Noting that section 451E had not previously been the subject of judicial consideration, the Administrator sought orders from the Court to “provide certainty” as to how the provision operates in the external administration of Citius. Specifically, he sought orders “to the effect that, if the administration of Citius ends because of a resolution or order for Citius to be wound up, the stay on the enforcement of certain contractual rights described in section 451E(1) of the Act continues to operate until the winding up of Citius is complete, and that the Administrator is justified and acting reasonably in proceeding on that basis.”
The Administrator contended it might be seen as “anomalous” that section 451E was available to companies in administrations that transition into liquidation, but not to companies which had not been in administration immediately prior to the commencement of the liquidation. Dexus was provided with notice of, but did not seek to be heard on, the application.
The scope of the ipso facto stay
Justice O’Bryan found that there was no anomaly in the operation of section 451E in administration and liquidation and that the Administrator’s concerns were unwarranted, explaining that:
“The stay under section 451E does not apply to contractual rights that may arise by reason of the winding up. If the counterparty has a right to terminate a contract by reason of the company’s entry into liquidation, section 451E does not operate to stay that right. The stay only applies to a right that arises by reason of the company entering administration or the company’s financial position during administration. It is the stay of such a right that continues during a subsequent liquidation. The section does not stay the exercise of a right that arises by reason of liquidation.”
Given those findings, Justice O’Bryan declined to make any orders in respect of the operation of the Act, on the basis that there was no legal issue or question requiring determination with respect to the proper operation of section 451E and the proposed orders went no further than restating the effect of the section.
In a development which may have import for commercial counterparties, the Administrator was, however, successful in obtaining orders extending the convening period for a full year until 3 February 2024 (which is, by any measure, a lengthy extension), to facilitate Citius in continuing to trade and thereby generating the balance of the fee revenue available under the Dexus Agreement.
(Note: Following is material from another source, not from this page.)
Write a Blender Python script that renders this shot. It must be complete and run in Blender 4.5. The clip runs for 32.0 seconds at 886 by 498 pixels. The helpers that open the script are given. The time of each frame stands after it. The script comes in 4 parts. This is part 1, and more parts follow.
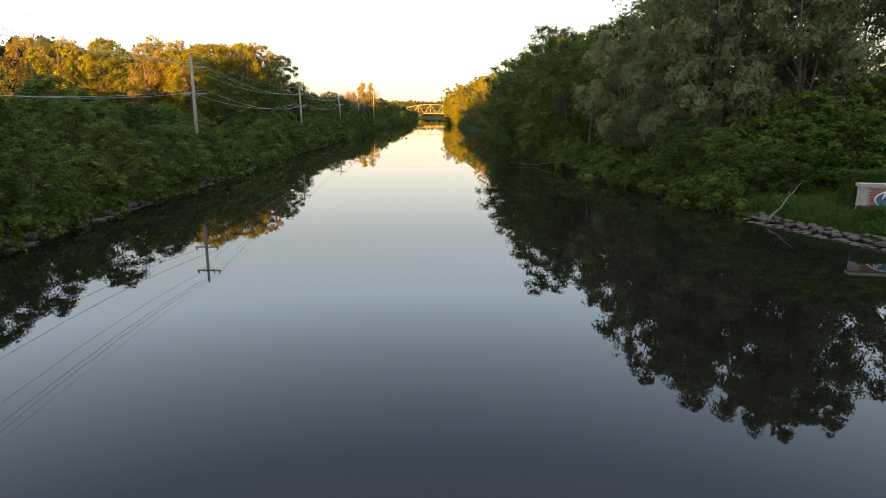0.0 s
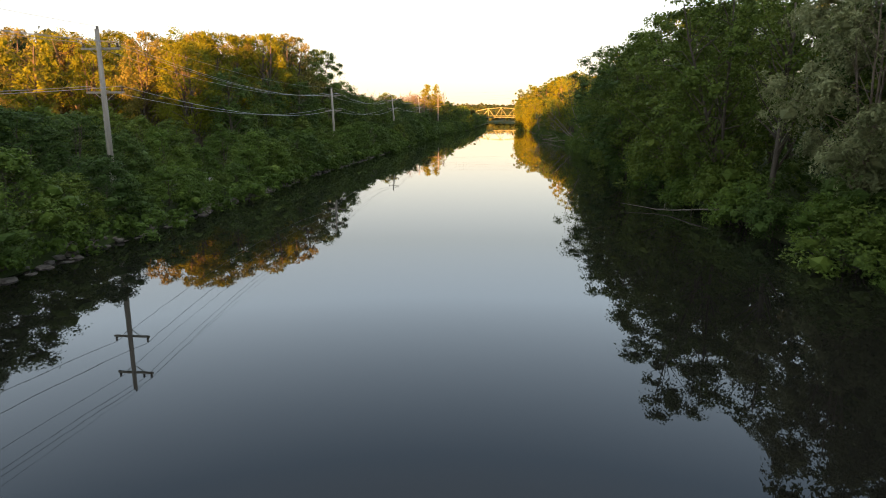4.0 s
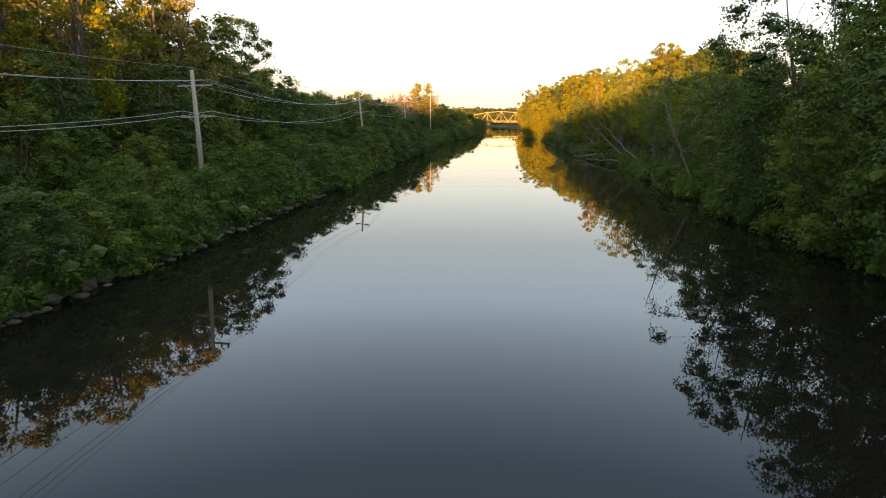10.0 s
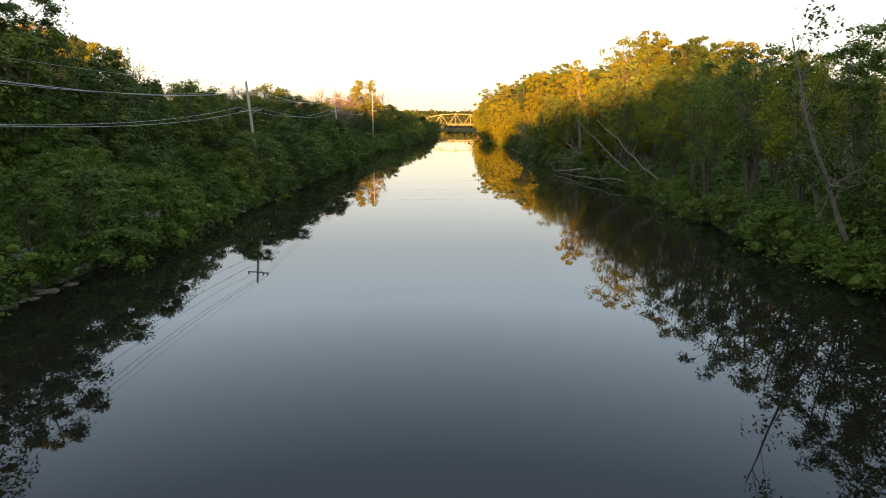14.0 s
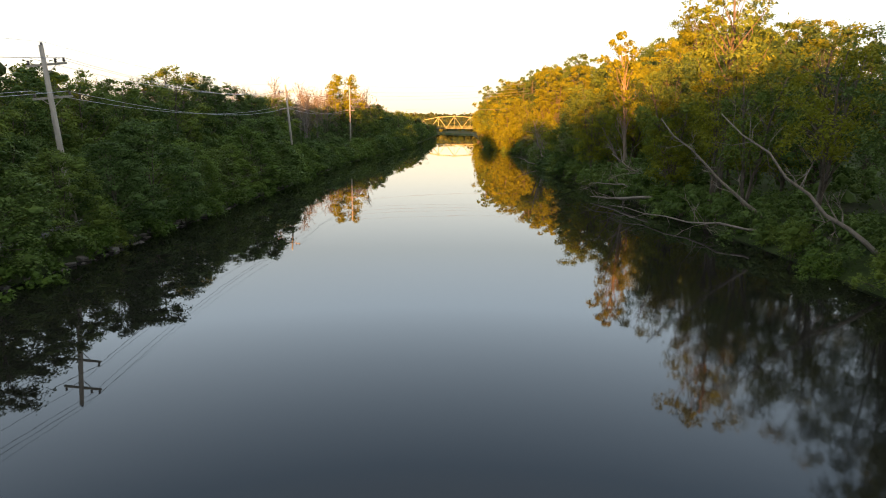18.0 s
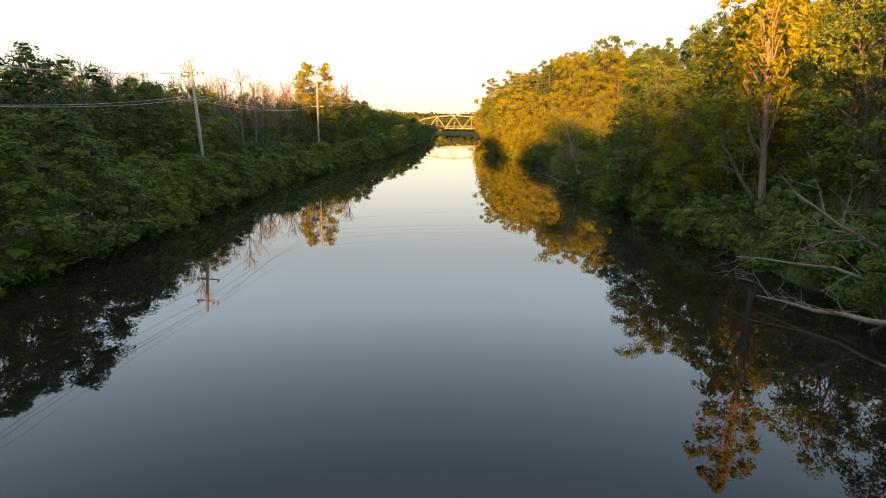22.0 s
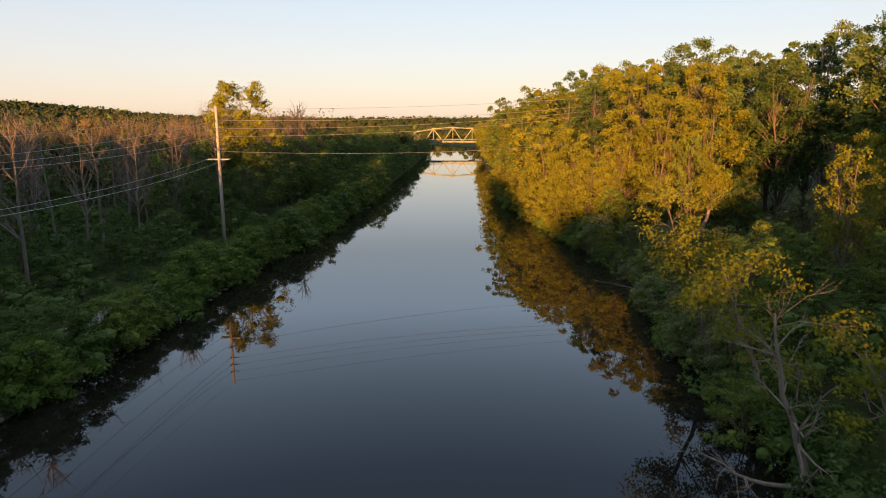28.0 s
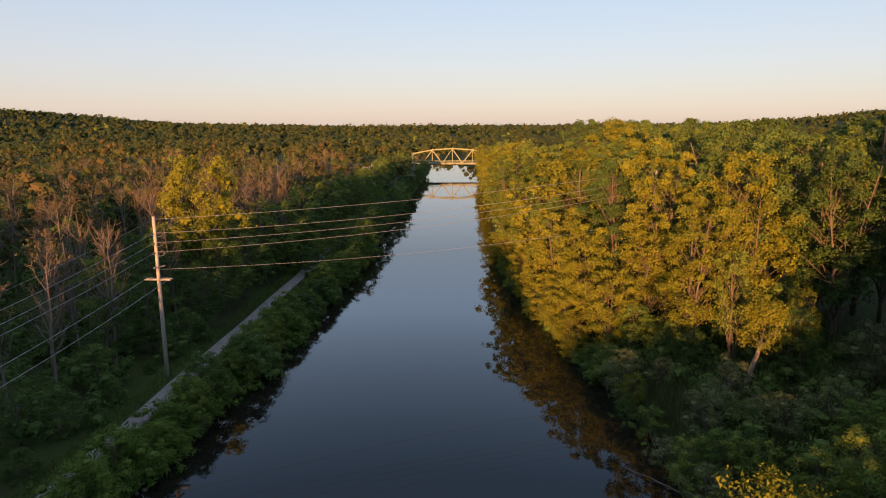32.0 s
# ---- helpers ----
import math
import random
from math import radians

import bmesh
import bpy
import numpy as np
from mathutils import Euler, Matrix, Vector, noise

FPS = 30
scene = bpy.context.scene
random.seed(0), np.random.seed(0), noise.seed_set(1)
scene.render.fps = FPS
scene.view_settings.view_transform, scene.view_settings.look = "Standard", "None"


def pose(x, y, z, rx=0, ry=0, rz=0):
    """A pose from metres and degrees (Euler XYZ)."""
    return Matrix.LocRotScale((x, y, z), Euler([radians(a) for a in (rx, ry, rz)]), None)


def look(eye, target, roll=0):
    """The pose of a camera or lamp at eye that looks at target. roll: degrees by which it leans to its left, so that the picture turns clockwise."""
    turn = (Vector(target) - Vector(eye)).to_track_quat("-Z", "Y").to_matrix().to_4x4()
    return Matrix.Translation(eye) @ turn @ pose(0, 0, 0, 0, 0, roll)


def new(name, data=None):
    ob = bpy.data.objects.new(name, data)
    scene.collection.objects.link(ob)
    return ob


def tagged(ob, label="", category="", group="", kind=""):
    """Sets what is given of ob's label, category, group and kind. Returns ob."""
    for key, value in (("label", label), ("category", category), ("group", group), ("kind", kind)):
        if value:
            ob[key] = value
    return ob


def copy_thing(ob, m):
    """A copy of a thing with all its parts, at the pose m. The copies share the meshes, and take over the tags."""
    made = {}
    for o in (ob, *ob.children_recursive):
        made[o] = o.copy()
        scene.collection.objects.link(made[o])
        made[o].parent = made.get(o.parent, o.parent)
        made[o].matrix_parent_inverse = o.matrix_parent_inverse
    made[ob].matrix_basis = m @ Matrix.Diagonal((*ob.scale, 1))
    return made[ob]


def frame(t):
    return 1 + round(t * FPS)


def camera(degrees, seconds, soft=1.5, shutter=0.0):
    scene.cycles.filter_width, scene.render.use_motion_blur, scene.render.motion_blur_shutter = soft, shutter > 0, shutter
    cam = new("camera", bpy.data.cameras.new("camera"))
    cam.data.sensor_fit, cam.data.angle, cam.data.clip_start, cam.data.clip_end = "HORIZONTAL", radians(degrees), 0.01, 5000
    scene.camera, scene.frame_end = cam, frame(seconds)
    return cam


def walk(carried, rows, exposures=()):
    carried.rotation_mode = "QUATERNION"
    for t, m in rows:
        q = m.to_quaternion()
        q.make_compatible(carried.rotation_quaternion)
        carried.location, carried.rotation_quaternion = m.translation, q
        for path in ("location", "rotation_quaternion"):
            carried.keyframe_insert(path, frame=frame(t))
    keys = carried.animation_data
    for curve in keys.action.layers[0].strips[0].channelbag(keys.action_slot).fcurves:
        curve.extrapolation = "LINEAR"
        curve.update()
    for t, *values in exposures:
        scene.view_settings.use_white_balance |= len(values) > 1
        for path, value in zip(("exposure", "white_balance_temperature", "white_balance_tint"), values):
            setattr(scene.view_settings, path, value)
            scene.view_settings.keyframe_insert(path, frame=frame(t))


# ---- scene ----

In granting the extension of the convening period, Justice O’Bryan noted the effect on Dexus of the concomitantly extended operation of the stay in section 451E of the Corporations Act. His Honour did not, however, find that this precluded the grant of the extension, noting that Dexus:
- did not oppose the application;
- would retain rights to terminate the Dexus Agreement, if it was not properly performed by Citius; and
- could relist the matter before the Court to address any prejudice that arose from the extension.
Applying the ipso facto stay provisions in voluntary administrations
While the issues decided by Justice O’Bryan were narrow (and did not involve any challenge to the ipso facto stay by the relevant counterparty), it is nevertheless helpful to have had some judicial consideration of the ipso facto provisions, however limited.
First, Justice O’Bryan’s analysis of section 451E in the context of applications for extensions of the convening period will be helpful in making such applications in the future. His Honour highlighted that it is only the ipso facto provisions of a contract which are stayed pursuant to section 451E of the Corporations Act, limiting the prejudice suffered by contractual counterparties subject to the stay if the convening period is extended. The judgment also emphasises that counterparties subject to the section 451E stay are, like landlords and lessors, key stakeholders that should be notified of and served with any extension application. We note, however, that the extension ordered by Justice O’Bryan was unusually lengthy and it cannot be assumed that courts will be willing to grant similar extensions in other cases, particularly where there are a larger number of stakeholders that would be affected by the extension (such as employees and landlords, neither of which were a factor in this case). In appropriate circumstances, it may be cheaper and more efficient to simply negotiate a standstill or forbearance with a contractual counterparty, rather than prolonging the administration period and incurring the costs of a court application. Commercial counterparties served with what might appear to be a “routine” extension application by an administrator should closely scrutinise such application, consider whether their rights will be impinged by a proposed stay and, if appropriate, seek legal advice on intervening on such application.
Secondly, Justice O’Bryan’s judgment puts beyond doubt that section 451E only captures contractual rights triggered or pertaining to administration and that, while the stay may continue into a subsequent liquidation, the company’s counterparties will not be restrained from exercising rights that are triggered by the winding up (as distinct from the administration). Given that “insolvency events” are almost universally drafted to capture both administration and liquidation, in practice this means that the stay loses most of its force once a company is wound up. Given the clear terms of section 451E this is not, however, a surprising outcome.
Key takeaway
Unfortunately, there continues to be no judicial consideration of key issues that are likely to be more contentious, including what is required for a Court to order that the ipso facto stay be lifted and the interpretation of the legislative instruments setting out the kinds of contracts that are not subject to the stay. Further clarity on such issues would be of significant assistance both to contractual counterparties and insolvency practitioners in navigating the ipso facto laws.